Furthermore, the presence of many species of Butterfly fish, Angelfish and especially Arabian angelfish (Pomacanthus maculosus) and some Napoleon fish is virtually guaranteed.
Since Temple is rather small, you can explore the site choosing you own diving route.
* Current : up to 2 * A strikingly beautiful underwater landscape.
* Rich in reef fauna, with many parrotfish (Scarus sp. and Cetoscarus bicolor).
* Various pelagic predator species. * A suitable site for snorkeling and night diving.
* If you dive from the land make sure the tide is not low, because you may damage the reef.
* Be careful of your depth in the canyon.
* A depth of 5-20 meters is the most interesting for observing fauna.
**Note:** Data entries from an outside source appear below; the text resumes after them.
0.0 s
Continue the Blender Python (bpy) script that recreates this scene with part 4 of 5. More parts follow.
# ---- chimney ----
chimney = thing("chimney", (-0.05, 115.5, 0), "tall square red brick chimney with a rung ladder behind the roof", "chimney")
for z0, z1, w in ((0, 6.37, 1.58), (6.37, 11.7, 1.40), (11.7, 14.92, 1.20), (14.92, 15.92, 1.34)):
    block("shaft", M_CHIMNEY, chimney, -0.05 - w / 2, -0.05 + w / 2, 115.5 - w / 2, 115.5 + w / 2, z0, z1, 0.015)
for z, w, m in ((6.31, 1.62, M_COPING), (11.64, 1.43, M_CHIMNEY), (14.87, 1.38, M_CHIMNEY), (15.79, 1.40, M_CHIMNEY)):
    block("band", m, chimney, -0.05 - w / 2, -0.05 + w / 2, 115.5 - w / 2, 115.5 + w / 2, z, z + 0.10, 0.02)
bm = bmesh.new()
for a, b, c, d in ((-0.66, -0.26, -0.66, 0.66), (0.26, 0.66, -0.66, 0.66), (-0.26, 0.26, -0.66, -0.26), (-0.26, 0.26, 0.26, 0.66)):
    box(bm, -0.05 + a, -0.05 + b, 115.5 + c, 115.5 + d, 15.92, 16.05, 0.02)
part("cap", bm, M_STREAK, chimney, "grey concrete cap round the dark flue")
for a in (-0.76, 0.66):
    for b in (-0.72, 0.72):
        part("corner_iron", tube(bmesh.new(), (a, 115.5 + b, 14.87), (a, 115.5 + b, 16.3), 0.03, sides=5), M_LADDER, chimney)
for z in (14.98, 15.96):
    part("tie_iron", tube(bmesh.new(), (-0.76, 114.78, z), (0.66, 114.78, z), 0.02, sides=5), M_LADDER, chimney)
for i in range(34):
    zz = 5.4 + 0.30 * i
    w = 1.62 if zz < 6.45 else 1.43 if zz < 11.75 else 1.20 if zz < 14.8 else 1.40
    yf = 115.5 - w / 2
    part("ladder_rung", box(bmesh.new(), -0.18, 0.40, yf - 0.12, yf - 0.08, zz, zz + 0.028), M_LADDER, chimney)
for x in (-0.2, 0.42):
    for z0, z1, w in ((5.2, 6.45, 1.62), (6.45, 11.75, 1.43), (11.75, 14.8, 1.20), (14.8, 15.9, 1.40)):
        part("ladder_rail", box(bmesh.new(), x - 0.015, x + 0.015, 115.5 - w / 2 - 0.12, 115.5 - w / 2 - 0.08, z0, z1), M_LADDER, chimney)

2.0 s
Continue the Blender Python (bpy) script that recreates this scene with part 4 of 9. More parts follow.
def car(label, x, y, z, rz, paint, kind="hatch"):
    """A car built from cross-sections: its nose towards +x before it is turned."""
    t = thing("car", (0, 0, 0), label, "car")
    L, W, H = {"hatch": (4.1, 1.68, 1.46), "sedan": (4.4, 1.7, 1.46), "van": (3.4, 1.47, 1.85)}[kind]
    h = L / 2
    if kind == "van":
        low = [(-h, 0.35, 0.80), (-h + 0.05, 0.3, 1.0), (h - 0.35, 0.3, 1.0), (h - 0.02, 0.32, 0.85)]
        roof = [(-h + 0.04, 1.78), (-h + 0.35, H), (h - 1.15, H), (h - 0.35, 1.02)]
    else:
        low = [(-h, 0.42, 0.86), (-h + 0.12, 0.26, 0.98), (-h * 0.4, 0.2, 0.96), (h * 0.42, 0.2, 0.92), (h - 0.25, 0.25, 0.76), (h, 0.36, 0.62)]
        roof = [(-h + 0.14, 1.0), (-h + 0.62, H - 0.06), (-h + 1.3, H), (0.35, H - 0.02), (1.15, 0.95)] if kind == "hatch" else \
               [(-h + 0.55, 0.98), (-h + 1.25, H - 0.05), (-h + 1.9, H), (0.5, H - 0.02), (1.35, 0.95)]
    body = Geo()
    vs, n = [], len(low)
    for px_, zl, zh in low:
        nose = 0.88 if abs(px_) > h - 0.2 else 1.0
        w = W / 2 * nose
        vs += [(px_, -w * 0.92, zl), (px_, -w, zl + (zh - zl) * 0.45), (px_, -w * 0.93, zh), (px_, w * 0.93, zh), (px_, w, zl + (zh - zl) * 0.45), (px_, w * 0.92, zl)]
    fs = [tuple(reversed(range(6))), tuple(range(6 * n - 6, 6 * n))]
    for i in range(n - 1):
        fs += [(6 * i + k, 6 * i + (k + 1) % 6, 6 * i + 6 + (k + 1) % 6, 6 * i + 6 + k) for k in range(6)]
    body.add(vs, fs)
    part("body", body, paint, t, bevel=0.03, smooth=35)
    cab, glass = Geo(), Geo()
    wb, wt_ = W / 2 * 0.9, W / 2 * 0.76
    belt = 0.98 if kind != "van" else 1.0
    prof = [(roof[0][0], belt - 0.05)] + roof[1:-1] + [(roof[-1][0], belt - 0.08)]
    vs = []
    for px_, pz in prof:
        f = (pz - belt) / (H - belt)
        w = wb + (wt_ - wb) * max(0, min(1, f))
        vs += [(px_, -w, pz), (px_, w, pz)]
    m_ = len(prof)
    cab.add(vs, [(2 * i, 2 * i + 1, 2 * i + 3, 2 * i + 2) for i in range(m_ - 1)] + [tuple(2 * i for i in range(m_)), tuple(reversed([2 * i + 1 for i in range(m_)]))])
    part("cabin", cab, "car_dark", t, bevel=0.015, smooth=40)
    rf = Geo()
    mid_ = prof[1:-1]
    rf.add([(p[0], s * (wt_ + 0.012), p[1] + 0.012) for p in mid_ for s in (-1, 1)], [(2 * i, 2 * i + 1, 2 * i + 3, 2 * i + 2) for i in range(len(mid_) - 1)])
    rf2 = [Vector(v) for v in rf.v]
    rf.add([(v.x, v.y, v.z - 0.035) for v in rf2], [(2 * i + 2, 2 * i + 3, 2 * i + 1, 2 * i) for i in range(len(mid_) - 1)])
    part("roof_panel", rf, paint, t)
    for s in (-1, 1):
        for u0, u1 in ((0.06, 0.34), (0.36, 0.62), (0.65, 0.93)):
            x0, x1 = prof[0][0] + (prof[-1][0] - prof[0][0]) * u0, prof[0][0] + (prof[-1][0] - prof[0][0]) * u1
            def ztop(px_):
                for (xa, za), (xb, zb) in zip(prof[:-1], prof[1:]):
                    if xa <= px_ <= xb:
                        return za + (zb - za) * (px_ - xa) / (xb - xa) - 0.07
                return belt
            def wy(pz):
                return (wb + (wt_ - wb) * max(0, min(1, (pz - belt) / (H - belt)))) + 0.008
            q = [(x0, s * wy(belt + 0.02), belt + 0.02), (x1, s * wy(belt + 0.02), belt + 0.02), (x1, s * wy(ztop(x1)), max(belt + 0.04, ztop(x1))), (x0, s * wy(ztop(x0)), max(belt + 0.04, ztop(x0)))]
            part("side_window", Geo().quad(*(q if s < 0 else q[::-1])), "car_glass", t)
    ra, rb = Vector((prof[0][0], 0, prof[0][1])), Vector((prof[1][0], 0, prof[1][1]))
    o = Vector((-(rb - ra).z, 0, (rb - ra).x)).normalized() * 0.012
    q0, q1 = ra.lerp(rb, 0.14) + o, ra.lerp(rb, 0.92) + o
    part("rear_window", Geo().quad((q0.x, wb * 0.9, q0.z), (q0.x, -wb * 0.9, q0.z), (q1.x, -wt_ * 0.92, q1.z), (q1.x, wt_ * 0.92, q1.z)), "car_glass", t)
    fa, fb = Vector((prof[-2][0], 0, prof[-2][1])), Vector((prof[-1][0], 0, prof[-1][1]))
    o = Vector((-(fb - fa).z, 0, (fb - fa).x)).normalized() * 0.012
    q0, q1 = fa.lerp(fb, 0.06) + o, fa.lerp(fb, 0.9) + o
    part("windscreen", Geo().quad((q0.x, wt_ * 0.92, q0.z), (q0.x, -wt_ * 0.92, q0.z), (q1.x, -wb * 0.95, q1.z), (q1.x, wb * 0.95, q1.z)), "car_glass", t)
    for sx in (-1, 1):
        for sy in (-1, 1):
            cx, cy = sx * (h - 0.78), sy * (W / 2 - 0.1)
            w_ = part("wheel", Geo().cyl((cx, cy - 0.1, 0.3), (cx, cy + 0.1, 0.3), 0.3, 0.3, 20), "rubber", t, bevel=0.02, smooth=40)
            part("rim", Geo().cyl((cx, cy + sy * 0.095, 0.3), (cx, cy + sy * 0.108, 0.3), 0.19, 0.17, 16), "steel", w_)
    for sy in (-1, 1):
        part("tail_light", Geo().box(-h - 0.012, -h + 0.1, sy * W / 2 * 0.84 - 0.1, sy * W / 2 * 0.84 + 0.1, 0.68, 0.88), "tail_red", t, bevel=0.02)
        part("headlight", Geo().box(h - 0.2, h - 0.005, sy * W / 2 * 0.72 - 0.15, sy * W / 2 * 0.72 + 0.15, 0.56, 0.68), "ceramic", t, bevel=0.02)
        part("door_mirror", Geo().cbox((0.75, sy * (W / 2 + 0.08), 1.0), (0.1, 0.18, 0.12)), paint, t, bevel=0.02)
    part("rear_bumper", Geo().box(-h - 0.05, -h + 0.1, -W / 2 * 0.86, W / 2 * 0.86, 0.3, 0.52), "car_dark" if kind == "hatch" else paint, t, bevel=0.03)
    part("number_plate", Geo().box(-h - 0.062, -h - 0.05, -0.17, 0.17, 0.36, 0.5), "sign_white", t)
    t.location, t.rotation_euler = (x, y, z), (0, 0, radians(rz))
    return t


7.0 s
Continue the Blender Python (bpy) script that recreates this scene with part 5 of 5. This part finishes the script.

Tower is a spectacular diving site characterized by a deep canyon whose walls descend vertically for over 120 meters. It is accessible from the land, at the Tower Club tourist village. The classic dive begins at the small beach in the bay by the large fossil coral tower the site was named after. Diving from a boat is made easy because of a ’shamandura‘ (mooring point). If you dive from the shore, after having swum past the reef ledge that borders the bay and extends for a few dozen meters, you will find yourself over the deep canyon, with it’s crystal-clear waters. By keeping the reef to your left and descending for 15 meters, you will soon reach the edge of a large, slightly inclined sandy plateau that runs at a depth of 12-25 meters and that has some coral pinnacles. You return by doubling back on the same dive, but this time swimming upwards at 12-5 meters to explore the crevices and caves, one of which has a school of glassfish (Parapriacanthus guentheri). Before resurfacing, you should explore the two interesting large caves at the beginning of the canyon towards the beach, at about 5 meters depth: they are populated by lionfish, glassfish, bigeyes (Priacanthidae) and cube boxfish (Ostracion cubicus). By diving from a boat you also have the opportunity to make a drift dive towards Sodfa.